China’s State Council has announced its plan to expand the weather modification system which would enable it to control weather conditions. The system would cover a total area of 5.5 million square kilometers for artificial rainfall, which is about 1.5 times the size of India.
The State Council further said that hail suppression would be beyond 580,000 square kilometers.

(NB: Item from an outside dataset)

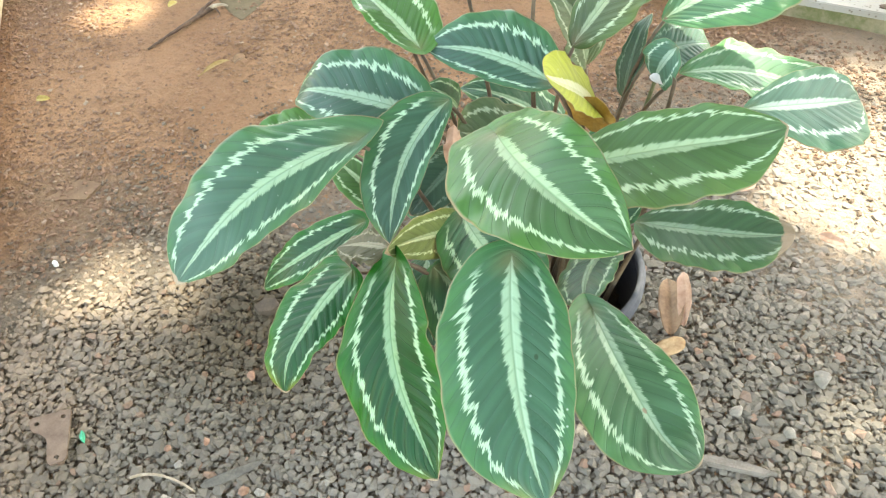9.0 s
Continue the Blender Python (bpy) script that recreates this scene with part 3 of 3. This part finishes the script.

The system is expected to be fully developed by 2025.
Weather modification would arrive at a worldwide advanced level in terms of operation, technologies, and services by 2035, the State Council said.
Analysts believe that in conflict areas with harsh temperatures, such a system could prove to be a weapon giving an edge to navigate the harsh weather conditions and difficult terrains for troop movement.
India and China are engaged in a border dispute in Eastern Ladakh for the past seven months, and their troops are now preparing for a long and harsh winter in the western Himalayas.
China has sought such a system for years now as it would help in fields like estimation for disasters such as drought and hail, and related zoning work in agricultural production areas and other emergency situations such as forest or grassland fires, and unusually high temperatures or droughts.
Artificial Rain During Beijing Olympics
In 2008, the Beijing Olympic organizers fired more than 1000 rockets in the sky to seed clouds to make it rain a day before the opening ceremony and to ensure a precipitation-free event. China uses this weather modification ahead of big days in the country.
Cloud seeding isn’t new and has been used in different countries for decades. It works by injecting small amounts of silver iodide and chloride salts using rockets or special aircraft which brings water vapor with a lot of moisture and then it condenses into water droplets leading to rainfall.
Such weather modifications can affect the weather of other nations as well. “The emergence of ambitious geoengineering technologies could exacerbate tensions and even hostility between nations such as India and China. Without regulation, one country’s efforts could affect other countries,” stated Dhanasree Jayaram, assistant professor, Centre for Climate Studies, Manipal Academy of Higher Education.
“While China has not yet shown signs of “unilaterally” deploying geoengineering projects on the ground, the scale of its weather modification and other massive engineering projects, including mega-dam projects (such as the Three Gorges), suggests China is willing to deploy large-scale geoengineering schemes to tackle the impacts of climate change and achieve its Paris targets,” she wrote.
China’s Strong-Arm Tactic
While India and China share the flow of the Brahmaputra (Yarlung Zangpo as the river is known in Tibet), the latter refused to share river data, which is crucial for issuing early warnings, during the 2017 Doklam standoff. This had sparked fears of floods in Assam.
Jayaram explained that such a weather modification system would “unpredictably affect local and transboundary ecosystems, precipitation patterns, and even the long-term regional climate. These variables could raise the importance of information and data sharing (transparency) that is at times held hostage by geopolitical dynamics, as was the case during the 2017 Doklam military standoff between India and China, when owing to “technical” reasons, the latter did not share water flow data with the former.”
Researchers at National Taiwan University said in a paper that the lack of checks can and balances to facilitate the implementation of potentially controversial projects could lead to situations like ‘rain stealing’ between neighboring countries.